• **Stored data**:
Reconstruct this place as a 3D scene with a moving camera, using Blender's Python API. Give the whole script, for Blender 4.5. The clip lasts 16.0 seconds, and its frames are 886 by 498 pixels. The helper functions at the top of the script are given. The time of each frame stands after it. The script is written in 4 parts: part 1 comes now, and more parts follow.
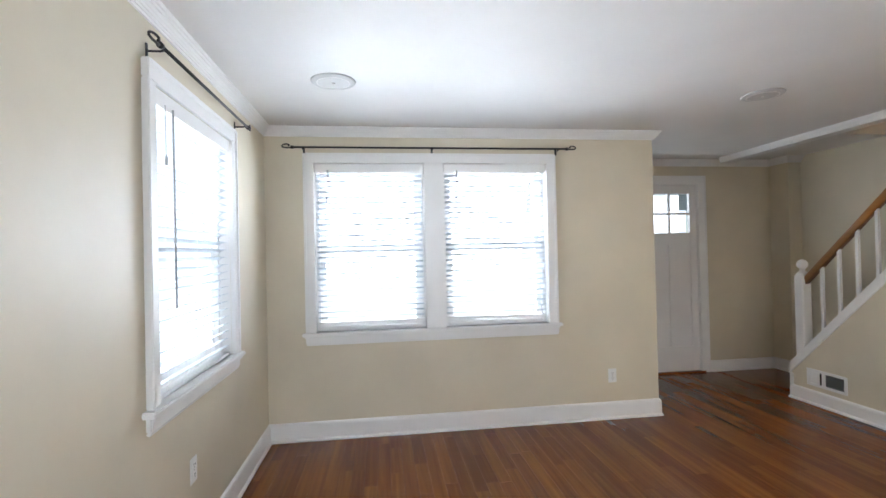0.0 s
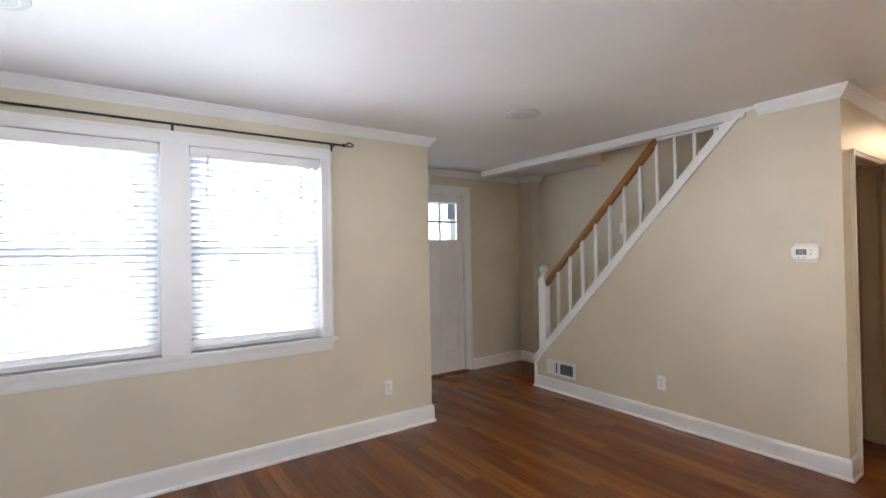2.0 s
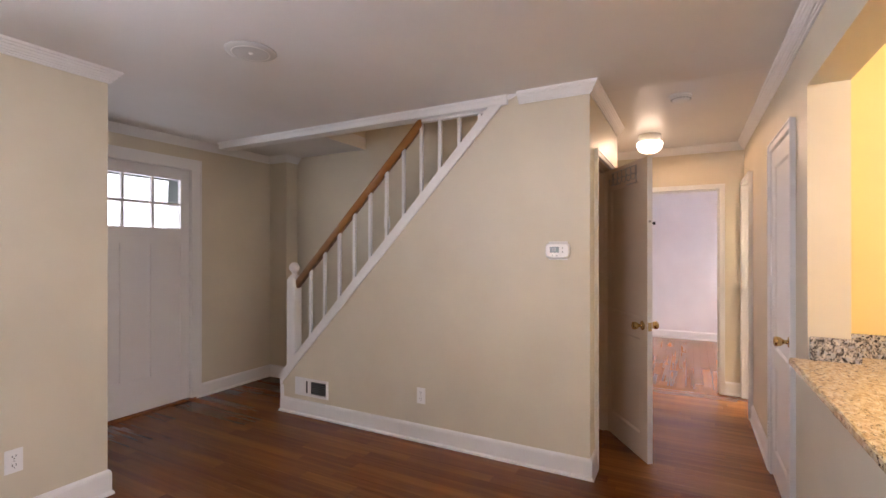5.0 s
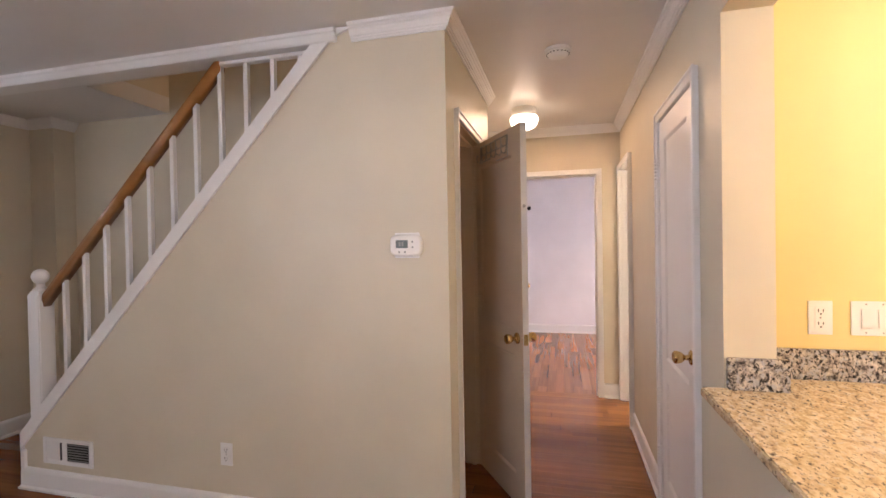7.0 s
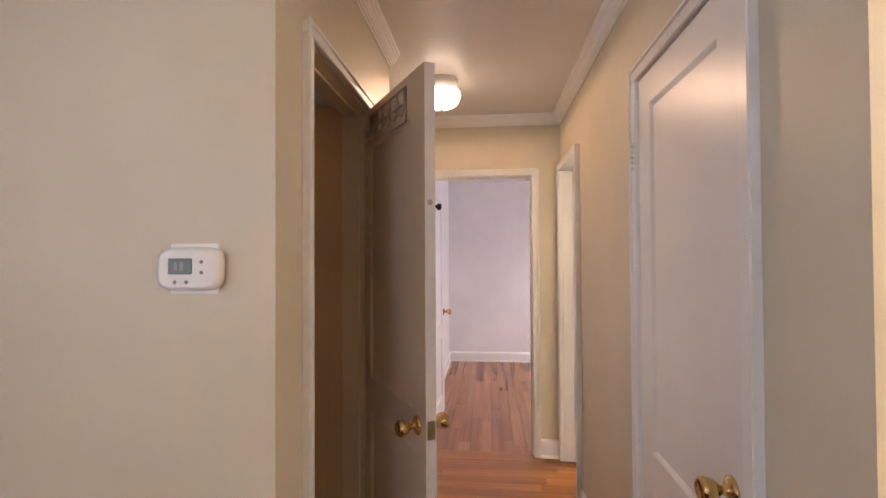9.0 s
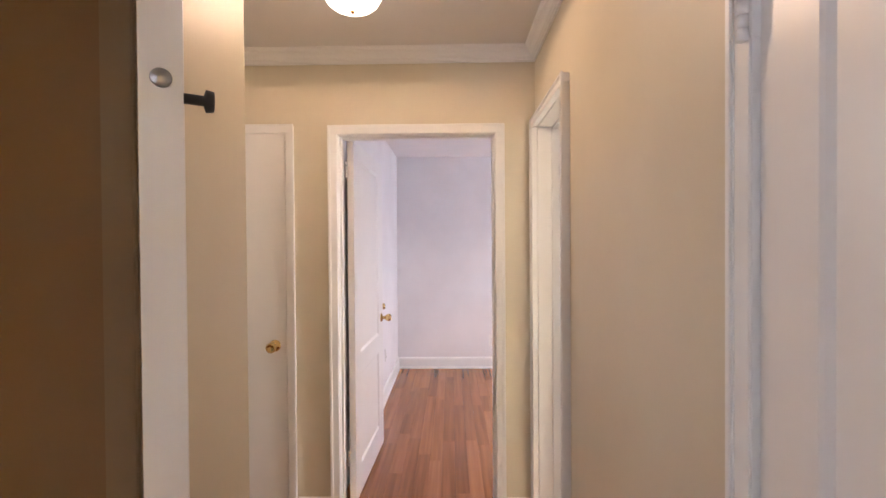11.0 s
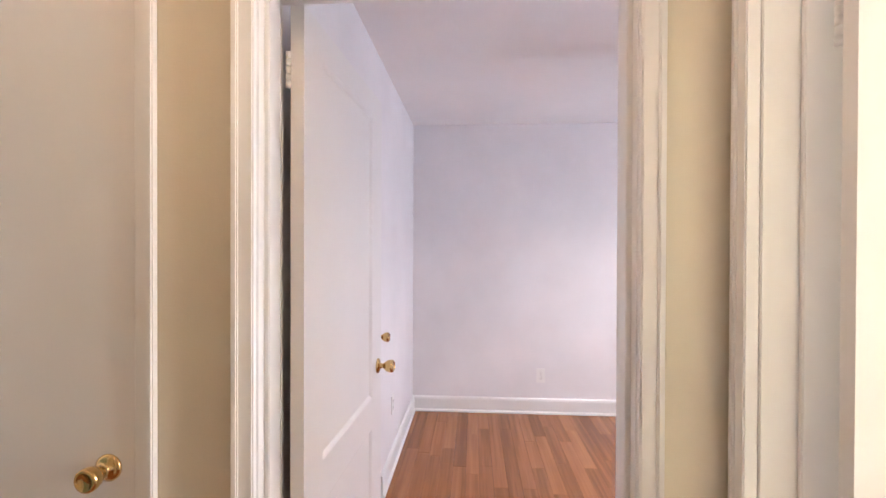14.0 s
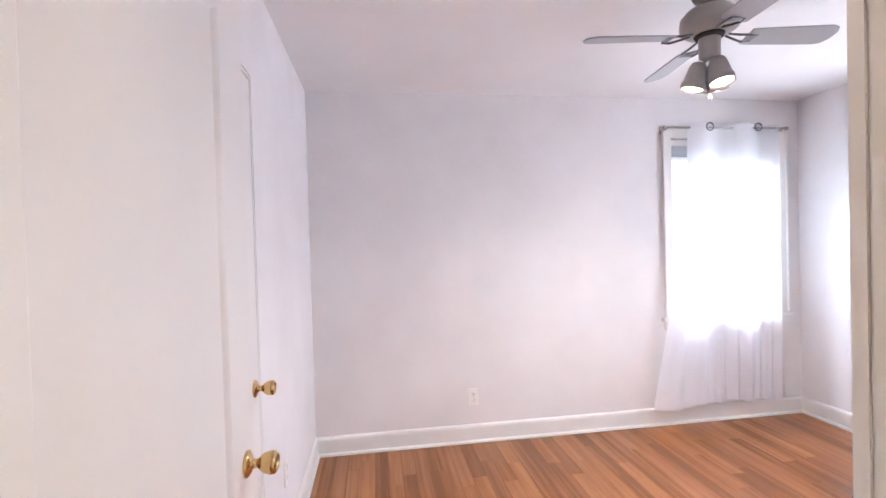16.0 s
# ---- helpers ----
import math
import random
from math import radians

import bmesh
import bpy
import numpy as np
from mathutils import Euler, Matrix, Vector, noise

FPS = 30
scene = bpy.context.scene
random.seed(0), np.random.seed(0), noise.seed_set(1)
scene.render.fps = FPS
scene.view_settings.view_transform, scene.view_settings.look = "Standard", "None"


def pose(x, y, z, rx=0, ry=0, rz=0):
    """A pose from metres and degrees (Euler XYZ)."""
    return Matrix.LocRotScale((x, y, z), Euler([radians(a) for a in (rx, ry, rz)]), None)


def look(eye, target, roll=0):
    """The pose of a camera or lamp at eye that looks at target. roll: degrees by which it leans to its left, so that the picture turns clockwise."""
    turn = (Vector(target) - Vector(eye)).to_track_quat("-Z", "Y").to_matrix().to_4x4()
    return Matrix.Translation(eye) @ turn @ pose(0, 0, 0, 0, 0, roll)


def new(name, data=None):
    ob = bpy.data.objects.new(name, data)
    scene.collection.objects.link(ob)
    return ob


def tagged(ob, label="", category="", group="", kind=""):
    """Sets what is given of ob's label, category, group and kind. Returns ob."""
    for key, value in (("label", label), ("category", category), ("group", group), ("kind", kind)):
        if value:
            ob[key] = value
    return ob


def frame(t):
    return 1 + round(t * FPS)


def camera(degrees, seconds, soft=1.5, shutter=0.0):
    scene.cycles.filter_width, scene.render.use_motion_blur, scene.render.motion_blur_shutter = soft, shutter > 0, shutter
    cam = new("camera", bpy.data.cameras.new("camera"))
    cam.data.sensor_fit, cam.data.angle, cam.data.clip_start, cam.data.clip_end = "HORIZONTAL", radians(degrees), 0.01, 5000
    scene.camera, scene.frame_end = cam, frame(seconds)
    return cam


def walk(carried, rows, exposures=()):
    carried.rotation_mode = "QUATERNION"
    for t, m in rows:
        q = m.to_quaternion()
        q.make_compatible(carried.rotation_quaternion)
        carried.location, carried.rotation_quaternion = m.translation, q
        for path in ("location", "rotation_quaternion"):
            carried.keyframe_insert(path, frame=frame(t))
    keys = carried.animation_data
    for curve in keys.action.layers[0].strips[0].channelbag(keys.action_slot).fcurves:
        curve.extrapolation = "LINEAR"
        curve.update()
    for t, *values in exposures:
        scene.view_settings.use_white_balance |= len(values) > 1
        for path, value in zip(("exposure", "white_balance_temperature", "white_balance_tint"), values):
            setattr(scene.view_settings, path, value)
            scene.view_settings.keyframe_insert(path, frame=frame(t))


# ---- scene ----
cam = camera(87.6, 16.0)
PATH = [
    (0, (0.36, 0.321, 1.425), (0.62, 2.304, 1.444), -1.3),
    (0.5, (0.38, 0.403, 1.429), (0.86, 2.344, 1.467), -1.1),
    (1, (0.419, 0.486, 1.427), (1.119, 2.359, 1.474), -0.7),
    (1.5, (0.43, 0.593, 1.428), (1.36, 2.363, 1.468), -0.8),
    (2, (0.504, 0.684, 1.431), (1.646, 2.326, 1.453), -1.0),
    (2.5, (0.611, 0.764, 1.422), (1.926, 2.27, 1.421), -1.2),
    (3, (0.72, 0.823, 1.41), (2.148, 2.223, 1.409), -0.8),
    (3.5, (0.835, 0.925, 1.414), (2.364, 2.214, 1.401), -0.2),
    (4, (0.931, 0.983, 1.404), (2.554, 2.152, 1.398), 0.1),
    (4.2, (0.983, 1.006, 1.395), (2.638, 2.129, 1.396), 0.1),
    (6.3, (1.819, 1.125, 1.423), (3.716, 1.758, 1.392), -0.7),
    (6.5, (1.92, 1.128, 1.415), (3.831, 1.714, 1.382), -0.9),
    (7, (2.141, 1.115, 1.405), (4.077, 1.614, 1.38), -1.0),
    (7.5, (2.383, 1.142, 1.415), (4.344, 1.538, 1.395), -0.9),
    (8, (2.618, 1.145, 1.412), (4.594, 1.452, 1.412), -1.0),
    (8.5, (2.877, 1.125, 1.419), (4.86, 1.383, 1.437), -0.8),
    (9, (3.144, 1.126, 1.424), (5.134, 1.321, 1.455), -0.3),
    (9.5, (3.391, 1.116, 1.436), (5.387, 1.235, 1.478), -0.0),
    (9.7, (3.485, 1.098, 1.47), (5.483, 1.194, 1.496), -0.2),
    (11.8, (4.521, 1.026, 1.421), (6.52, 1.057, 1.395), -0.4),
    (12, (4.624, 1.019, 1.433), (6.623, 1.065, 1.396), -0.5),
    (12.5, (4.864, 1.013, 1.408), (6.863, 1.089, 1.376), -0.1),
    (13, (5.066, 1.043, 1.408), (7.063, 1.146, 1.383), 0.2),
    (13.5, (5.292, 1.081, 1.415), (7.287, 1.215, 1.394), 0.5),
    (14, (5.51, 1.153, 1.408), (7.506, 1.283, 1.393), 0.2),
    (14.5, (5.71, 1.229, 1.41), (7.709, 1.302, 1.395), 0.1),
    (15, (5.91, 1.255, 1.398), (7.909, 1.225, 1.383), -0.5),
    (15.5, (6.115, 1.241, 1.404), (8.109, 1.087, 1.38), -1.2),
    (16, (6.267, 1.236, 1.412), (8.245, 0.944, 1.38), -1.6),
]
EXPOSURES = [(0.0, 0.12, 5950, 11), (2.0, 0.14, 6100, 16), (4.0, 0.13, 6400, 24), (6.5, 0.15, 6500, 26), (9.5, -0.18, 6500, 25), (12.0, 0.14, 5800, 19), (14.0, 0.05, 5900, 19), (15.0, 0.1, 5900, 18), (16.0, 0.14, 5950, 16)]
walk(cam, [(t, look(eye, target, roll)) for t, eye, target, roll in PATH], EXPOSURES)

# ---- world and light ----
world = bpy.data.worlds.new("sky")
scene.world = world
world.use_nodes = True
wn = world.node_tree
sky = wn.nodes.new("ShaderNodeTexSky")
sky.sky_type, sky.sun_disc = "NISHITA", False
sky.sun_elevation, sky.sun_rotation = radians(50), radians(200)
wn.links.new(sky.outputs[0], wn.nodes["Background"].inputs[0])
wn.nodes["Background"].inputs[1].default_value = 0.12


def sun_lamp():
    data = bpy.data.lights.new("sun", "SUN")
    data.energy, data.angle, data.color = 1.0, radians(12), (1.0, 0.96, 0.9)
    ob = new("sun", data)
    ob.matrix_world = look((0, 0, 10), (0.2, 0.45, 8.6))


def area_lamp(name, eye, target, wide, high, power, colour):
    data = bpy.data.lights.new(name, "AREA")
    data.shape, data.size, data.size_y, data.energy, data.color = "RECTANGLE", wide, high, power, colour
    new(name, data).matrix_world = look(eye, target)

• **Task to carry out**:
Quote the data above from the line containing "scene.view_settings.use_white_balance |= len(values)" to the line containing "scene.view_settings.keyframe_insert(path, frame=frame(t))", inclusive, and stop.

• **Answer for the task**:
        scene.view_settings.use_white_balance |= len(values) > 1
        for path, value in zip(("exposure", "white_balance_temperature", "white_balance_tint"), values):
            setattr(scene.view_settings, path, value)
            scene.view_settings.keyframe_insert(path, frame=frame(t))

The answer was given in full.